If $H\subseteq S_{n}$ and $K\subseteq S_{m}$ how can I then show that I can think of $H\times K$ as it was a subgroup of $S_{m+n}$?
two subgroups of $S_{n}$ and $S_{m}$
-
0Or for a different way of getting the same end result: conjugate $K$ within $S_{n+m}$ with the product of the $2$-cycles $(1,n+1)$, $(2,n+2)$,$\ldots$, $(m,n+m)$. But let $H$ be. – 2012-04-05
1 Answers
In hopes of getting this off the Unanswered list, here’s a hint expanding on Jyrki’s first comment.
$K$ is a group of permutations of the set $\{1,\dots,m\}$, so each $k\in K$ is a bijection $k:\{1,\dots,m\}\to\{1,\dots,m\}\;.$ For each $k\in K$ let $\hat k:\{n+1,\dots,n+m\}\to\{n+1,\dots,n+m\}:n+i\mapsto n+k(i)\;,$ and let $\widehat K=\{\hat k:k\in K\}$.
Show that $\widehat K$ is a group of permutations of $\{n+1,\dots,n+m\}$ and is isomorphic to $K$.

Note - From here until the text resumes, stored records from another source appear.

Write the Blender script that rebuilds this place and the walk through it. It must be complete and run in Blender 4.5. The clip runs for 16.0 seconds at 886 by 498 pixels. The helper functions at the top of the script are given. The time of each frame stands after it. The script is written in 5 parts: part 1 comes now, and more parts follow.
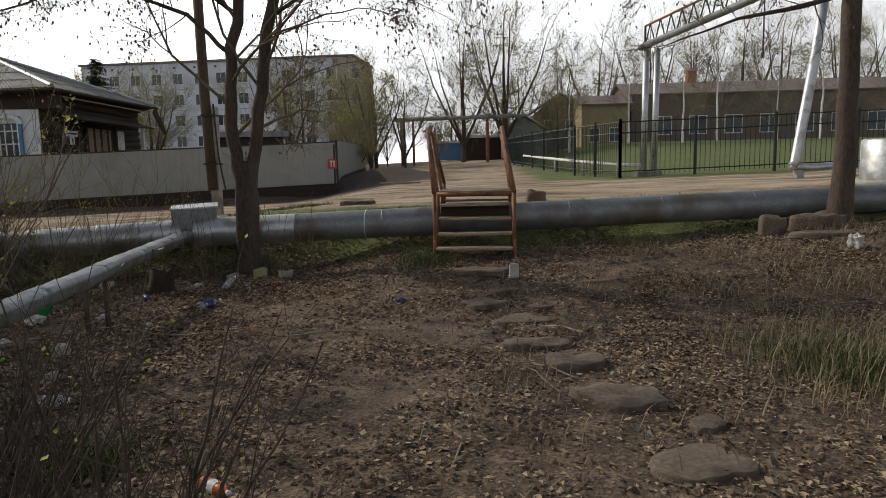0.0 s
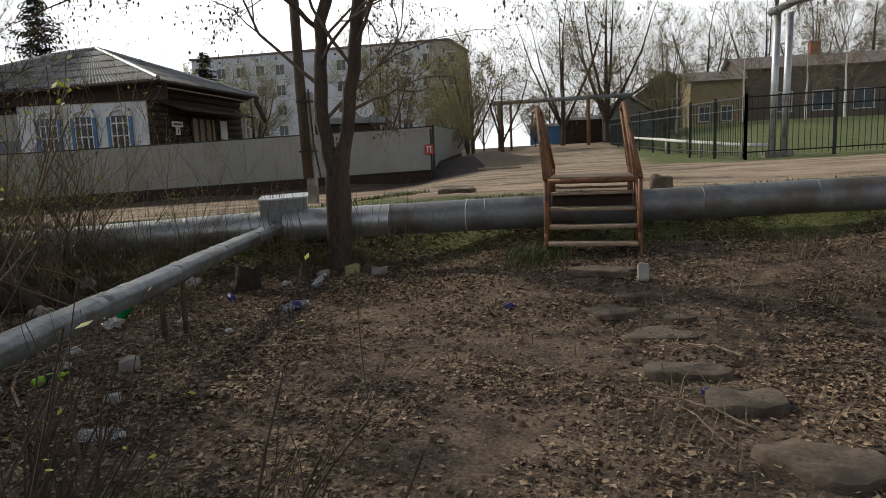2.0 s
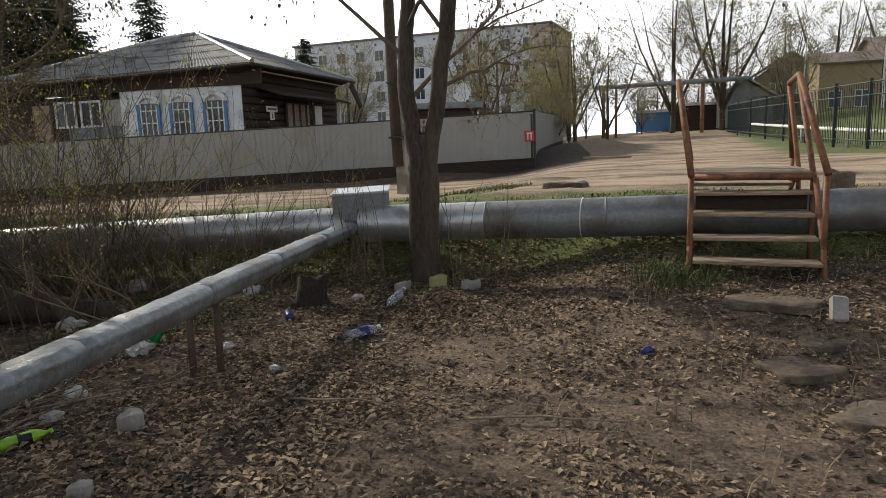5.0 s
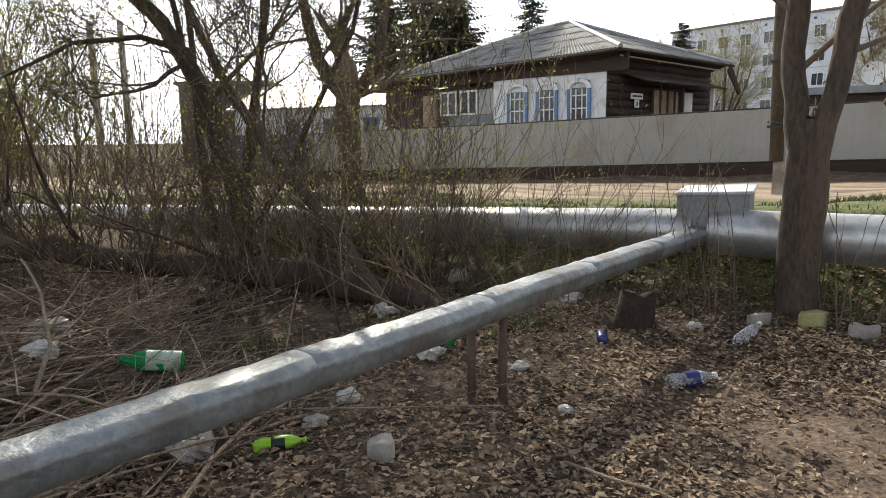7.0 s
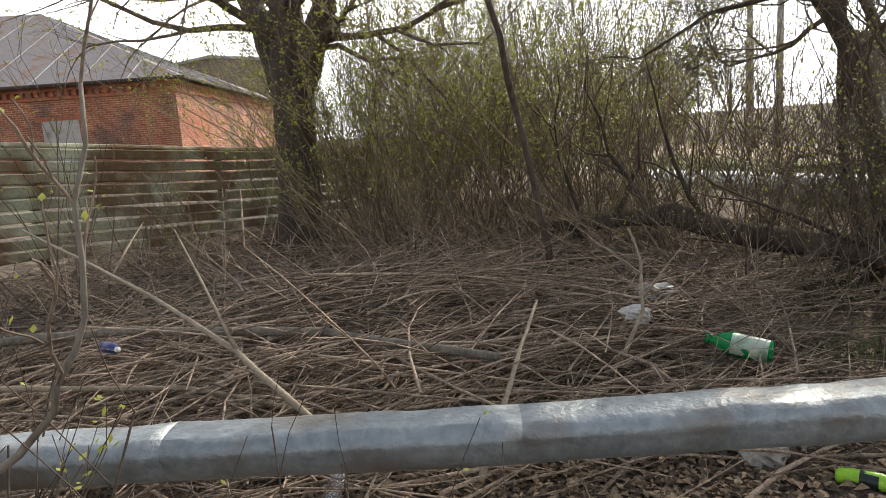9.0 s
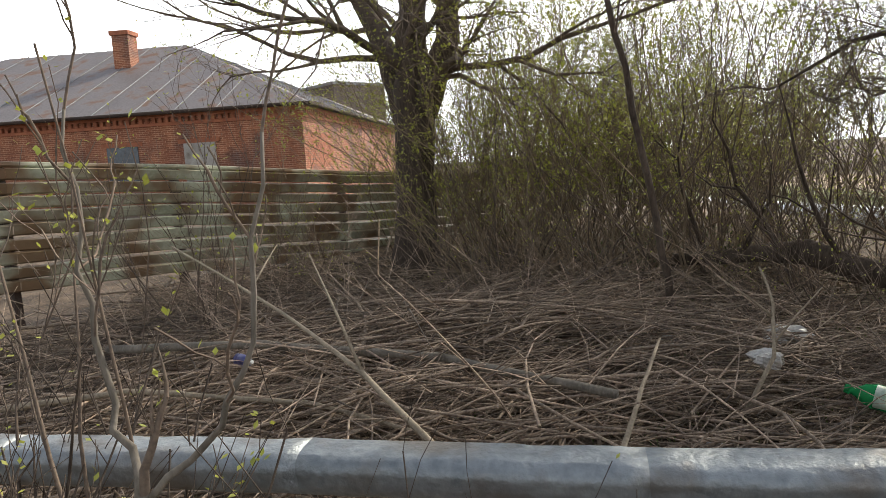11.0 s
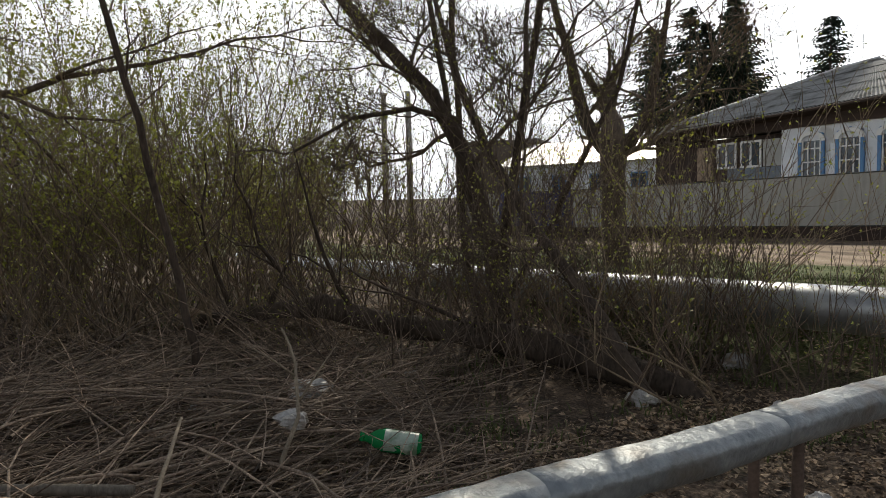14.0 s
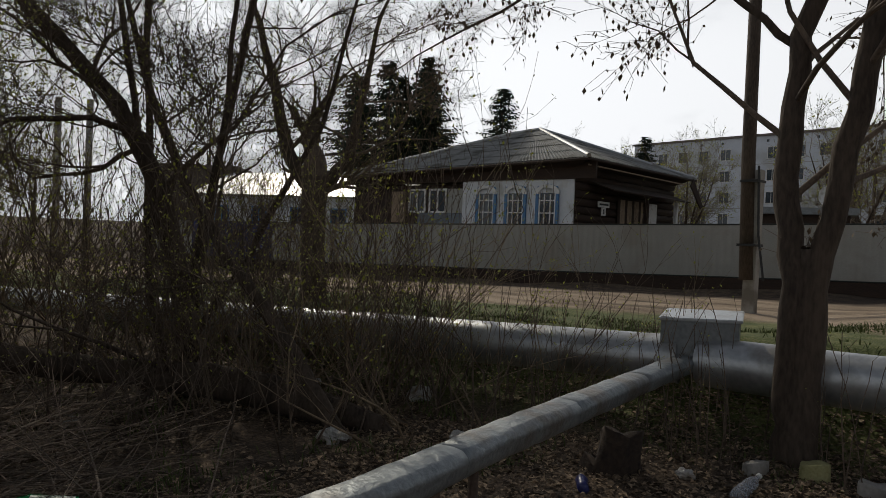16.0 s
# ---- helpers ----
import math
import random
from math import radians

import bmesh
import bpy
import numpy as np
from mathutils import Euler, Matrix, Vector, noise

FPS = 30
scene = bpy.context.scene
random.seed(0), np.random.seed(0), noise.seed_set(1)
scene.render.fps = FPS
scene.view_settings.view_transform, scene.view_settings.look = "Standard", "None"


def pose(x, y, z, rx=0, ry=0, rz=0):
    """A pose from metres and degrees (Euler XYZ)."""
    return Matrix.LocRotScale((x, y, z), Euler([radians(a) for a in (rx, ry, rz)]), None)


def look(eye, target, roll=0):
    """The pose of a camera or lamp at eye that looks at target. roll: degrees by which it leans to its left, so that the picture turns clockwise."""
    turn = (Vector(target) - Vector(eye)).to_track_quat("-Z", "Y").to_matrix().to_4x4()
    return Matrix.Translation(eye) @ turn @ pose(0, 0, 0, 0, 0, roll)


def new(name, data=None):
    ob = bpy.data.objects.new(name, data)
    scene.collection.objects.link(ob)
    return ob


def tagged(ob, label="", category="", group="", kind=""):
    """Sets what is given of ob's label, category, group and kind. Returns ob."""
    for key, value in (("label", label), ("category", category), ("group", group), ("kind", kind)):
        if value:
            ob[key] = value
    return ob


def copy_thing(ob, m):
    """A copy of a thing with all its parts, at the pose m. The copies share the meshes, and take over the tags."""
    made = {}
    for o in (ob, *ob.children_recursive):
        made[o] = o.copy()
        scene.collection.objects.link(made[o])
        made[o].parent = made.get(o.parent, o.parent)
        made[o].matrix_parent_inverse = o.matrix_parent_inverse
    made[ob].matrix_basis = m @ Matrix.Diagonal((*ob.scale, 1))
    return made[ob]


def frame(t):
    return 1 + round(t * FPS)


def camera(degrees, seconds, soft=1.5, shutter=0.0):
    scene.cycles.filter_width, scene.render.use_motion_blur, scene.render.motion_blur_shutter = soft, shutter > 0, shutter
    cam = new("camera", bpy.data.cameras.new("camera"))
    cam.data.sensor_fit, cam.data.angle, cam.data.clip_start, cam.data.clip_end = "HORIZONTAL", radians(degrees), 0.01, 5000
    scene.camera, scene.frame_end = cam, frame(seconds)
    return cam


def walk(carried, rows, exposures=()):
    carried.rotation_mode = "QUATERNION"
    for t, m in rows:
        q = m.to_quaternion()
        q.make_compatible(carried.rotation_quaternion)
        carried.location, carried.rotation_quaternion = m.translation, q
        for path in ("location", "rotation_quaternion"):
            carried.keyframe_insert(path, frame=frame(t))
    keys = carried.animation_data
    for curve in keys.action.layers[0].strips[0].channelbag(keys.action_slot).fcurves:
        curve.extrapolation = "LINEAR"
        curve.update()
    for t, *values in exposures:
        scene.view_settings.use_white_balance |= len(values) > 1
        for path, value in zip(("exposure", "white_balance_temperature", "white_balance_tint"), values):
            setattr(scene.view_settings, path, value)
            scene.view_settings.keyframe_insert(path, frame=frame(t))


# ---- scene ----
cam = camera(66.4, 16.0, soft=0.65)
EXPOSURES = [(0.0, -1.0), (0.5, -1.02), (1.0, -1.2), (1.5, -1.1), (2.0, -1.0), (3.2, -0.55), (5.3, -0.5), (6.0, -0.05), (6.5, 0.2), (7.5, 0.15), (8.5, 0.5), (9.7, 0.5), (12.0, 0.06), (13.0, -0.12), (14.0, -0.66), (14.5, -1.02), (15.0, -1.38), (16.0, -1.72)]
PATH = [
    (0, 0.292, 1.825, 1.701, 82.73, 1.23, 3.74),
    (0.5, 0.255, 2.113, 1.705, 84.95, -0.04, 5.12),
    (1, 0.239, 2.387, 1.725, 83.09, 0.93, 6.33),
    (1.5, 0.106, 2.64, 1.717, 84.65, 1.28, 8.65),
    (2, 0.018, 2.905, 1.686, 81.72, 2.21, 11.72),
    (2.5, 0.044, 3.216, 1.705, 83.07, 0.76, 16.53),
    (3, -0.028, 3.513, 1.695, 81.09, 1.15, 17.32),
    (5.5, -0.556, 4.849, 1.663, 80.93, 2.47, 22.12),
    (6, -0.626, 5.192, 1.644, 79.93, 1.36, 28.17),
    (6.5, -0.712, 5.475, 1.646, 78.95, 0.34, 36.76),
    (7, -0.88, 5.654, 1.632, 80.81, 0.78, 49.87),
    (7.5, -1.01, 5.783, 1.619, 78.49, 3.71, 63.24),
    (8, -1.071, 5.936, 1.641, 79.41, 2.74, 76.66),
    (8.5, -1.072, 5.987, 1.655, 78.89, 3.1, 90.2),
    (9, -1.068, 5.959, 1.66, 80.14, 4.2, 100.86),
    (9.5, -1.042, 5.93, 1.664, 80.34, 3.51, 108.1),
    (12, -0.998, 5.899, 1.738, 83.39, 3.36, 109.82),
    (12.5, -1.017, 5.965, 1.74, 82.99, 3.12, 101.48),
    (13, -1.057, 5.997, 1.745, 83.56, 1.87, 93.46),
    (13.5, -1.164, 5.979, 1.743, 85.14, 1.22, 83.43),
    (14, -1.245, 5.954, 1.743, 85.69, 1.29, 72.01),
    (14.5, -1.293, 5.96, 1.747, 85.77, -0.1, 63.82),
    (15, -1.317, 5.961, 1.744, 86.58, -1.04, 58.27),
    (15.5, -1.332, 5.987, 1.748, 87.45, -1.12, 52.94),
    (16, -1.344, 6.011, 1.747, 88.77, -2.48, 47.04),
]
walk(cam, [(t, pose(x, y, z, rx, ry, rz)) for t, x, y, z, rx, ry, rz in PATH], EXPOSURES)

# world and sun
SUN_BEARING, SUN_HEIGHT = 65.0, 36.0
world = bpy.data.worlds.new("world")
scene.world = world
world.use_nodes = True
wn, wl = world.node_tree.nodes, world.node_tree.links
wn.clear()
w_out = wn.new("ShaderNodeOutputWorld")
w_bg = wn.new("ShaderNodeBackground")
sky = wn.new("ShaderNodeTexSky")
sky.sky_type, sky.sun_disc = "NISHITA", False
sky.sun_elevation, sky.sun_rotation = radians(SUN_HEIGHT), radians(-SUN_BEARING)
sky.air_density, sky.dust_density, sky.ozone_density = 1.0, 1.5, 1.0
w_co = wn.new("ShaderNodeTexCoord")
w_map = wn.new("ShaderNodeMapping")
w_map.inputs["Scale"].default_value = (1.0, 1.0, 3.0)
w_noise = wn.new("ShaderNodeTexNoise")
w_noise.inputs["Scale"].default_value, w_noise.inputs["Detail"].default_value = 1.6, 6.0
w_ramp = wn.new("ShaderNodeValToRGB")
w_ramp.color_ramp.elements[0].position, w_ramp.color_ramp.elements[1].position = 0.22, 0.50
w_mix = wn.new("ShaderNodeMix")
w_mix.data_type = "RGBA"
wl.new(w_co.outputs["Generated"], w_map.inputs["Vector"])
wl.new(w_map.outputs["Vector"], w_noise.inputs["Vector"])
wl.new(w_noise.outputs["Fac"], w_ramp.inputs["Fac"])
w_sep = wn.new("ShaderNodeSeparateXYZ")
wl.new(w_co.outputs["Generated"], w_sep.inputs[0])
w_haze = wn.new("ShaderNodeMapRange")
w_haze.interpolation_type = "SMOOTHSTEP"
w_haze.inputs["From Min"].default_value, w_haze.inputs["From Max"].default_value = 0.25, 0.60
w_haze.inputs["To Min"].default_value, w_haze.inputs["To Max"].default_value = 1.0, 0.12
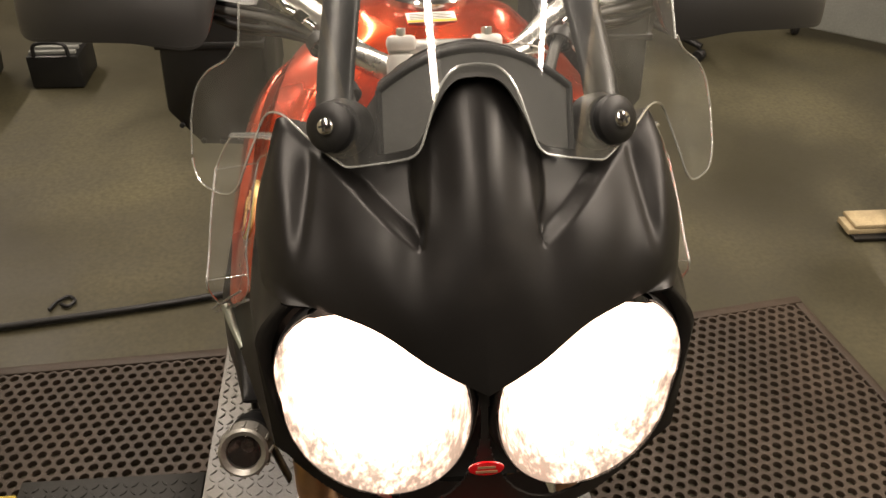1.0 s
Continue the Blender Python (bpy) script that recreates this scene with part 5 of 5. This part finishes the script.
    for k in range(6):
        part("boot_ring", ring((0.182 * s, 0.684 - 0.001 * k, 0.918 - 0.0075 * k), (0.1822 * s, 0.6838 - 0.001 * k, 0.914 - 0.0075 * k), 0.003, 0.0105, 0.001, 16), M_RUBBER, bike)
    part("connector", moved(bx(-0.010, 0.010, -0.012, 0.012, -0.016, 0.016, 0.003), pose(0.188 * s, 0.668, 0.800, 20, 0, 0)), M_RUBBER, bike)
    part("blue_clip", moved(bx(-0.003, 0.003, -0.005, 0.005, -0.003, 0.003, 0.001), pose(0.200 * s, 0.664, 0.782, 20, 0, 0)), M_BLUE, bike, "small blue connector clip")
    part("injector_lever", tube([(0.195 * s, 0.645, 0.775), (0.198 * s, 0.665, 0.780)], 0.004, 8, 8), M_BOLT, bike)
    part("cable_bracket", moved(bx(-0.004, 0.004, -0.018, 0.018, -0.012, 0.012, 0.003), pose(0.155 * s, 0.738, 0.738, 25, 10, 0)), M_BOLT, bike)
    part("cable_bracket", tube([(0.150 * s, 0.728, 0.742), (0.152 * s, 0.75, 0.758), (0.150 * s, 0.765, 0.750), (0.148 * s, 0.768, 0.735)], 0.005, 16, 8, True, None, 0.5), M_BOLT, bike)
    part("hose_barb", tube([(0.175 * s, 0.638, 0.735), (0.172 * s, 0.660, 0.722), (0.165 * s, 0.685, 0.728)], 0.008, 14, 10), M_RUBBER, bike)
    part("hose_nut", tb((0.178, 0.632, 0.742), (0.176, 0.645, 0.732), 0.007, 0.001, 6), M_BOLT, bike)

    # starter motor and wrinkle-painted covers
    up = part("upper_engine_cover", bx(0.06, 0.135, 0.665, 0.812, 0.640, 0.735, 0.012) if s > 0 else mirrored(bx(0.06, 0.135, 0.665, 0.812, 0.640, 0.735, 0.012)), M_WRINKLE, bike, "black textured engine cover")
    part("cover_cap", bx(0.05, 0.138, 0.800, 0.902, 0.632, 0.726, 0.022) if s > 0 else mirrored(bx(0.05, 0.138, 0.800, 0.902, 0.632, 0.726, 0.022)), M_PANEL, up, "smooth black plastic cap")
    part("cover_lug", tb((0.125, 0.772, 0.648), (0.146, 0.772, 0.644), 0.016, 0.004, 20), M_WRINKLE, up)
    part("zinc_tag", moved(bx(-0.002, 0.002, -0.007, 0.007, -0.012, 0.012, 0.001), pose(0.142 * s, 0.905, 0.655, 15, 0, 0)), M_BOLT, bike)
    # Black disc paints the shade of a recess on the flat cover.
    part("cover_recess", tb((0.134, 0.705, 0.700), (0.1365, 0.705, 0.700), 0.014, 0, 20), M_INK, up)
    st = part("starter_motor", tb((0.112, 0.660, 0.600), (0.108, 0.890, 0.590), 0.047, 0.008, 40), M_WRINKLE, bike, "black textured starter motor housing")
    part("end_cap", tb((0.1085, 0.868, 0.592), (0.108, 0.902, 0.589), 0.0490, 0.006, 40), M_PANEL, st)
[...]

For each $\langle h,k\rangle\in H\times K$ let $g_{\langle h,k\rangle}:S_{n+m}\to S_{n+m}:i\mapsto\begin{cases} h(i),&\text{if }1\le i\le n\\ \hat k(i),&\text{if }n+1\le i\le n+m\;, \end{cases}$
and let $G=\{g_{\langle h,k\rangle}:\langle h,k\rangle\in H\times K\}$.
Show that $G$ is a subgroup of $S_{n+m}$ and is isomorphic to $H\times K$.